I love technology! I hate technology! Innovation and change is not only inevitable but usually comes about because of a real societal need. However, often these game changers fix one problem and then create numerous other ones. Smartphones are no exception.
Who can argue with a hand held device that allows you to speak to someone at anytime without being connected to a specific locality as is the case with land line phones? Being able to connect with someone while traveling because of an emergency such as a blown tire is magnificent. The GPS component in these smartphones makes perfect sense. The ability to search the internet for addresses and other information is not only a time saver, but a logical necessity. I can even see the sense of the ability to listen to music on these devices. However, since I am not a photographer the camera component leaves me a bit cold.
The social aspect of smartphones is much more complicated. Human beings are social. Like bees, ants, and chimpanzees we have complicated group structures that require complex communication in order to bond us. Even gossip seems to help provide more group cohesiveness so I guess Oprah does provide a real benefit to society although she did saddle us with “Dr. Phil” who is one of the most toxic people on the planet. I do deny the social good of Geraldo or “reality” TV though.
The question is do smartphones bring us more together or create distance? I believe they do both! How many times have you seen a family or a couple in a restaurant and noticed how many of them were on their phones? Sometimes they are texting, sometimes talking, and sometimes playing games or surfing the internet. What they are not doing is looking or talking to each other. This type of non-interaction is now becoming the norm.
I have noticed at several concerts I have attended that many couples are now texting other people while they are on a date. So much for connection and intimacy! I have also seen numerous couples who are sitting at the same table and texting each other instead of really talking directly. Several of my clients have reported that someone they were dating broke up with them via email or text.

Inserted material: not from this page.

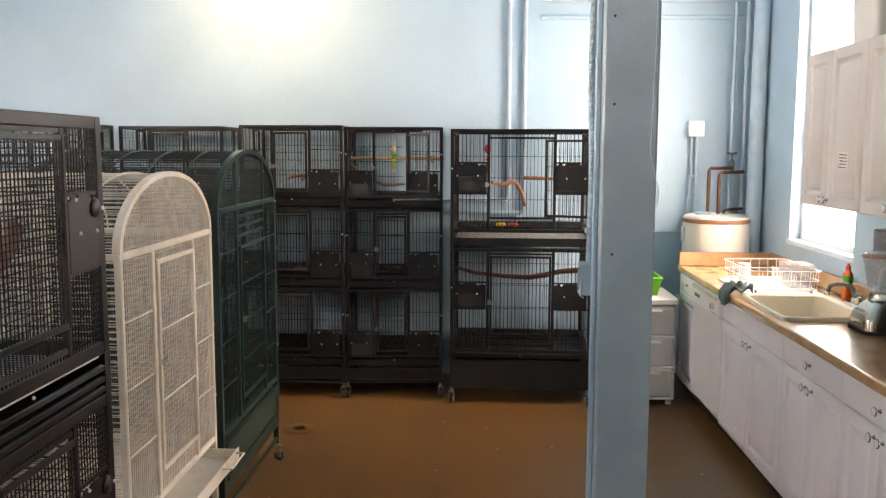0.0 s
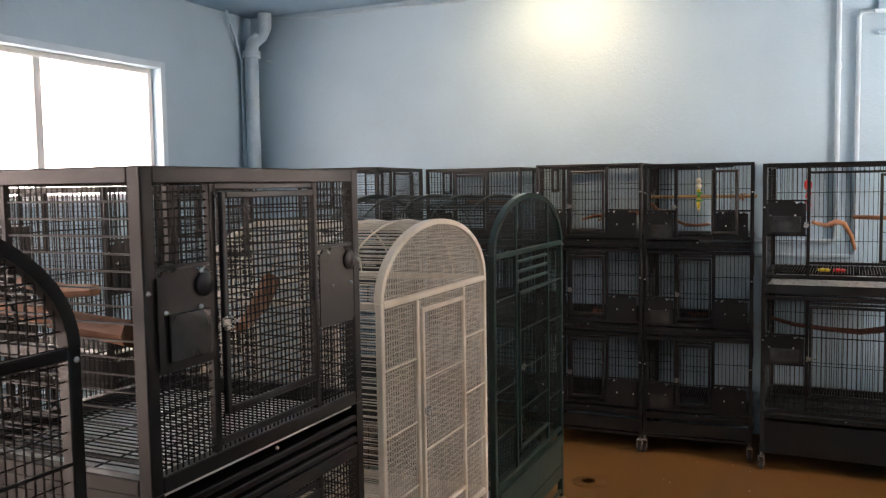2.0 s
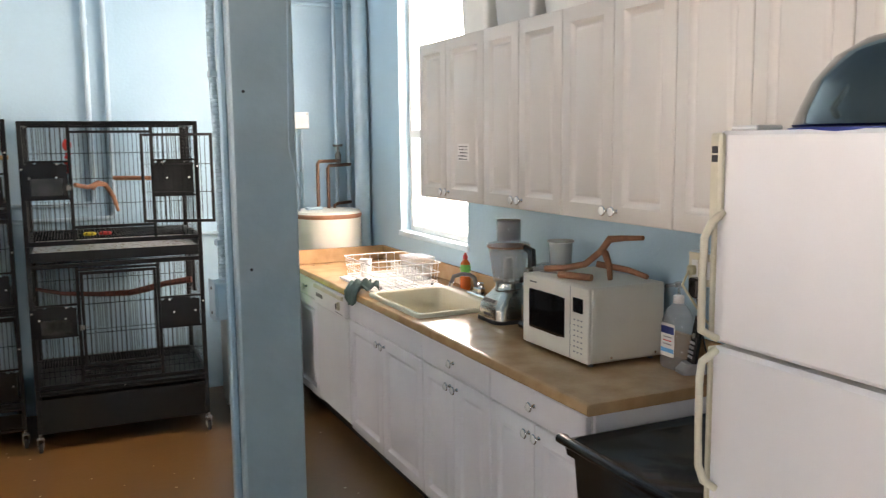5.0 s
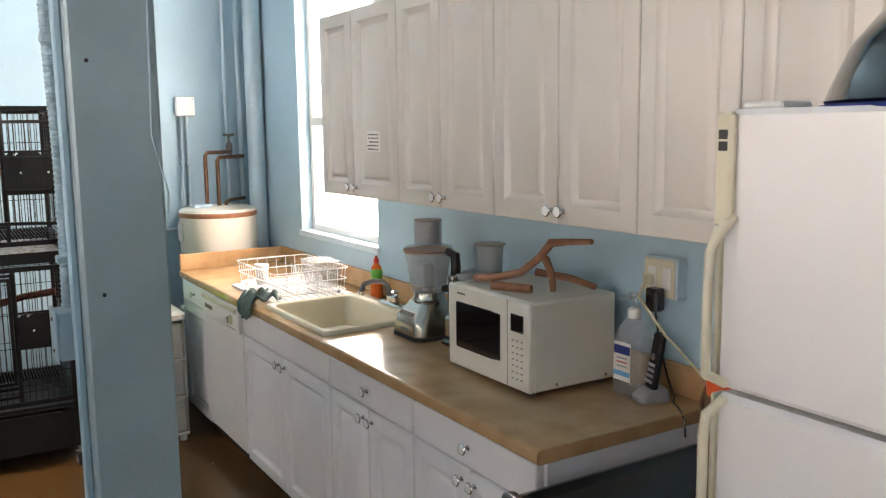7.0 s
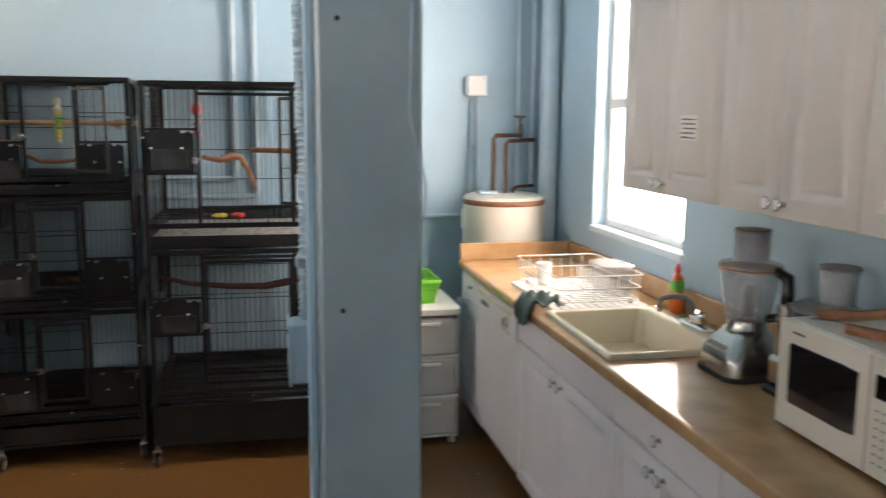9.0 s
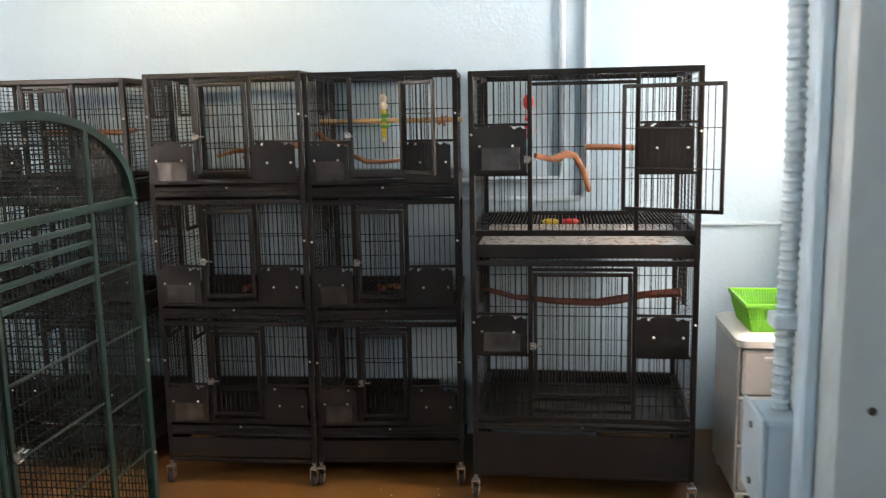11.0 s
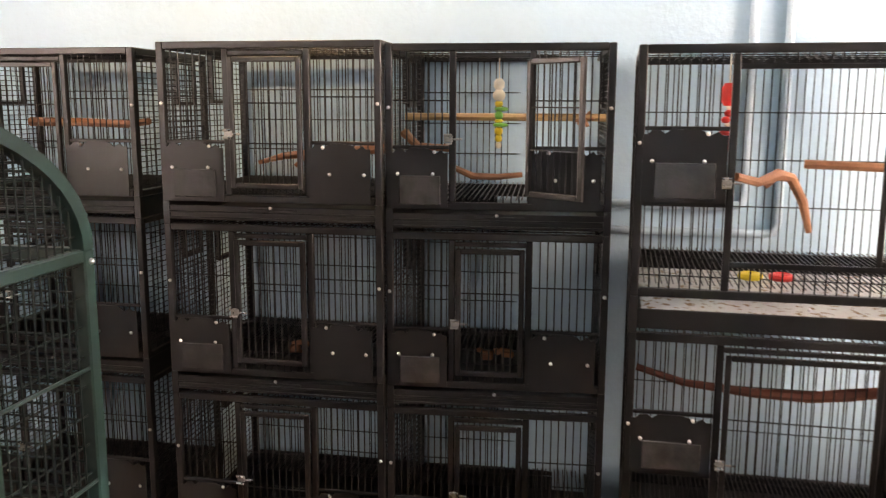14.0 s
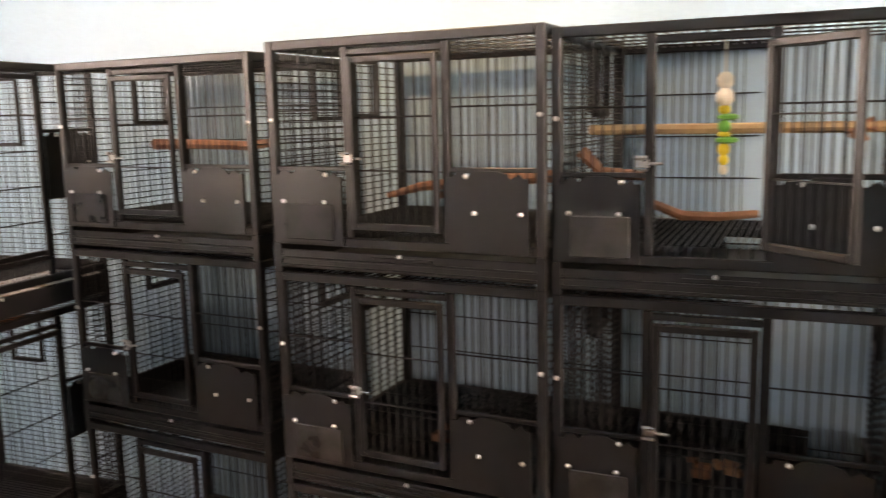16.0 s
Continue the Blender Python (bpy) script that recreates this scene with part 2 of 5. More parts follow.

As someone who has been an internet pioneer –www.asktheinternettherapist.com has been online since 1998– I have great respect for technology and know its power. I am still a proponent of technological change, but it is important for us to be in charge of the technology and not to let the ease of the device warp what the goal of the device was intended for. Smartphone TV ads underline this fact. In a commercial for the Microsoft Windows 7 an attractive woman in a negligee is looking at her husband who is in bed with his smartphone. He doesn’t even notice she is there. All she says is “REALLY?” I am asking the same question.